Soweit sich der Antragsgegner auf eine vermeintlich bestehende vorrangige Zuständigkeit der Bundesagentur für Arbeit beruft, bestehen daran schon aus materiellen Gründen Zweifel, da zu den im Rahmen der berufsfördernden Leistungen nach dem hier wohl einschlägigen Sozialgesetzbuch Zweites Buch (SGB II) vorgesehenen Maßnahmen die Förderung des Erreichens eines allgemeinen Bildungsabschlusses eher nicht gehört (vgl. den Leistungskatalog in § 3 Abs. 1 SGB II). Vor allem aber verkennt diese Argumentation die Regelung des § 14 SGB IX, die einen angegangenen Rehabilitationsträger verpflichtet, innerhalb von zwei Wochen nach Eingang des Antrages festzustellen, ob er nach dem für ihn geltenden Leistungsgesetz für die Leistung zuständig ist. § 14 Abs. 2 SGB IX bestimmt in Satz 1, dass im Falle der Nichtweiterleitung des Antrages an einen anderen Träger der angegangene Rehabilitationsträger den Rehabilitationsbedarf unverzüglich festzustellen hat. Diese Regelung führt im konkreten Fall dazu, dass mangels Abgabe im Außenverhältnis gegenüber dem behinderten Menschen jedenfalls der Antragsgegner zuständiger Rehabilitationsträger bleibt, wenn die Voraussetzung für eine Eingliederungsmaßnahme vorliegen, wie es hier der Fall ist.
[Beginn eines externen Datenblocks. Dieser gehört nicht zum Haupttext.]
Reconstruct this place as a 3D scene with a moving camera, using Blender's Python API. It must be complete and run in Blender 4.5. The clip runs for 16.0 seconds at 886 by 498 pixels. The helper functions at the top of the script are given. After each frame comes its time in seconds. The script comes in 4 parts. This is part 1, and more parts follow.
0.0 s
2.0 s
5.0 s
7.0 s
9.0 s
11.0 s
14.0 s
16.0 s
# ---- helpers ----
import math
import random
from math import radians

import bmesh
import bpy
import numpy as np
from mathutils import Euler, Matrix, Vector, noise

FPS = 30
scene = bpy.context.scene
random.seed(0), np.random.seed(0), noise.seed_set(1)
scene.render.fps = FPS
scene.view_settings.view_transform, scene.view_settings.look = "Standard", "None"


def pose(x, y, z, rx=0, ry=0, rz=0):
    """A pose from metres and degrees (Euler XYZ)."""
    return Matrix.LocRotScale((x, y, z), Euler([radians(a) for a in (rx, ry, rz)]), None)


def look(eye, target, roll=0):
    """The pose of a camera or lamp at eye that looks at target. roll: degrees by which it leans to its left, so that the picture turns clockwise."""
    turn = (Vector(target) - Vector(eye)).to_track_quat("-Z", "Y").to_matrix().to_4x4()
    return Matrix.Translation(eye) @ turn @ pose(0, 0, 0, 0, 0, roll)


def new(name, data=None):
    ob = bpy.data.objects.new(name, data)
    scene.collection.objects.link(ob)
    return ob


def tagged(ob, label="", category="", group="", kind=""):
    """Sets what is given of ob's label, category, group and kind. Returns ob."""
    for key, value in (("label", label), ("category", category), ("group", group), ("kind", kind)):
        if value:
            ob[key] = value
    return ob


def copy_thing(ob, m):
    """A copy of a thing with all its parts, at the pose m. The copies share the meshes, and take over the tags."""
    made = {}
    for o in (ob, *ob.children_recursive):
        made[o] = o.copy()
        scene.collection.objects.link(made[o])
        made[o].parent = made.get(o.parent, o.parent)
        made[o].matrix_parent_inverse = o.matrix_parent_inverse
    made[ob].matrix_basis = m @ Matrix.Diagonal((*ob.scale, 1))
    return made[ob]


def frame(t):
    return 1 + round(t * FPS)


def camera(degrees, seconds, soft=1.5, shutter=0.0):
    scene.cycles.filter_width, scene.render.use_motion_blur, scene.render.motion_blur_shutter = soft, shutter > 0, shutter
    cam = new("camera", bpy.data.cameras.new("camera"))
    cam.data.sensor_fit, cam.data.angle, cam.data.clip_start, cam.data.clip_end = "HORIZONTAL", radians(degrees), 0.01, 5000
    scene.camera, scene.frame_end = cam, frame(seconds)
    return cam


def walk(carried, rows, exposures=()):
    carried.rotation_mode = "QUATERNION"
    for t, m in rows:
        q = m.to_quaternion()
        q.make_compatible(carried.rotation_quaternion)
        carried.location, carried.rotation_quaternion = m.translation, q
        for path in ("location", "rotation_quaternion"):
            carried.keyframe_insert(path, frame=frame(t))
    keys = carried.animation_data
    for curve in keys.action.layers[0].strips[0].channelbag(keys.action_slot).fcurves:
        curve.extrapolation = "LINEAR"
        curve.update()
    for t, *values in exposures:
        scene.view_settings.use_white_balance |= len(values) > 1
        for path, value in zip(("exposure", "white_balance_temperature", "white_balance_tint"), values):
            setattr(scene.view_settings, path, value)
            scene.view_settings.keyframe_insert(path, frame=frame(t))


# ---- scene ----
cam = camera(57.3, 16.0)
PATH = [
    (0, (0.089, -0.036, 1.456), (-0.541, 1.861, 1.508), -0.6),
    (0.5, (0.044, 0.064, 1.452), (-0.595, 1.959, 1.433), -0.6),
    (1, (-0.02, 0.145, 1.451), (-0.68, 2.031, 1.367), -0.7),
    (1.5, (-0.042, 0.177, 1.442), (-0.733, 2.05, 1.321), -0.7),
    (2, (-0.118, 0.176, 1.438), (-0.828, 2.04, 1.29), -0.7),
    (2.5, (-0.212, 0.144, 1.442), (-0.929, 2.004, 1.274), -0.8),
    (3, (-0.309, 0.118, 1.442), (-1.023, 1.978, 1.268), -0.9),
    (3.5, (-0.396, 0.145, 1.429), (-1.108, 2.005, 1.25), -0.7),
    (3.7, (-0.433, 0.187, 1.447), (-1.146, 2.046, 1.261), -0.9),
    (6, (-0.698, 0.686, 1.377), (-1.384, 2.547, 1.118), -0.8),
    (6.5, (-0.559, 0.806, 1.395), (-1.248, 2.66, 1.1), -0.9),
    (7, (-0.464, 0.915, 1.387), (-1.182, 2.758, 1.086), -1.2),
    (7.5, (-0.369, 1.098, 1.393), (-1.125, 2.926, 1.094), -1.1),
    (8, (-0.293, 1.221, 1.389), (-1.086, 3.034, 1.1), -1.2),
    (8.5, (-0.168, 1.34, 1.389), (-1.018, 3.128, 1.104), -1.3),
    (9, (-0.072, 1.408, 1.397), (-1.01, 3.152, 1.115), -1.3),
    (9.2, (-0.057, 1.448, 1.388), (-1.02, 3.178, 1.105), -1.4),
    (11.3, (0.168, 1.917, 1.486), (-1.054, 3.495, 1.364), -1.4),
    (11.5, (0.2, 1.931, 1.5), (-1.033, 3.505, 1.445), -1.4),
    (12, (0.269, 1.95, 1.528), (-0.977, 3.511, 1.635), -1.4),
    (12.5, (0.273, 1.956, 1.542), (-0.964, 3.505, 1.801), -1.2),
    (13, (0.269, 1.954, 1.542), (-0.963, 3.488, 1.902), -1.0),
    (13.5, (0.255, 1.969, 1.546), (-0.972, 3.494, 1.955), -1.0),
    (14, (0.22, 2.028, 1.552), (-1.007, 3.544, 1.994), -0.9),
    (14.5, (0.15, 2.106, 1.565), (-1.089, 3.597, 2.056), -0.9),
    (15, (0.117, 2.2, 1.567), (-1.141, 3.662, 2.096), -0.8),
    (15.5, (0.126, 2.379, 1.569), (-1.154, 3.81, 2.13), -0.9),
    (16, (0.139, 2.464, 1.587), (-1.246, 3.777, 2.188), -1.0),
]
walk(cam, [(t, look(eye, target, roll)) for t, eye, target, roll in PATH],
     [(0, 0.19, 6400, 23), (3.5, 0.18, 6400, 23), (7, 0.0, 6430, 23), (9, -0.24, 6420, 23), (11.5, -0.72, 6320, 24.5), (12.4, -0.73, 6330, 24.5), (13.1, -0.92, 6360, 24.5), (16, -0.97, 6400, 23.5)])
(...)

Dass ein Anordnungsgrundes besteht, ist schon deshalb nicht zweifelhaft, weil die Antragstellerin nach Abschluss der Berufsausbildung bislang in dem erlernten Beruf nicht Fuß fassen konnte und wegen der längeren Bearbeitungsdauer bereits ein Schuljahr und damit die Möglichkeit des Abschlusses der Schule innerhalb des einen Schuljahres versäumt hat. Ein weiteres Zuwarten, welches nach Beginn des Schuljahres wieder ein Jahr dauern würde, ist ihr angesichts ihrer persönlichen Situation nicht zumutbar.
Die Kostenentscheidung beruht auf einer entsprechenden Anwendung des § 193 SGG.
Diese Entscheidung ist unanfechtbar (§ 177 SGG).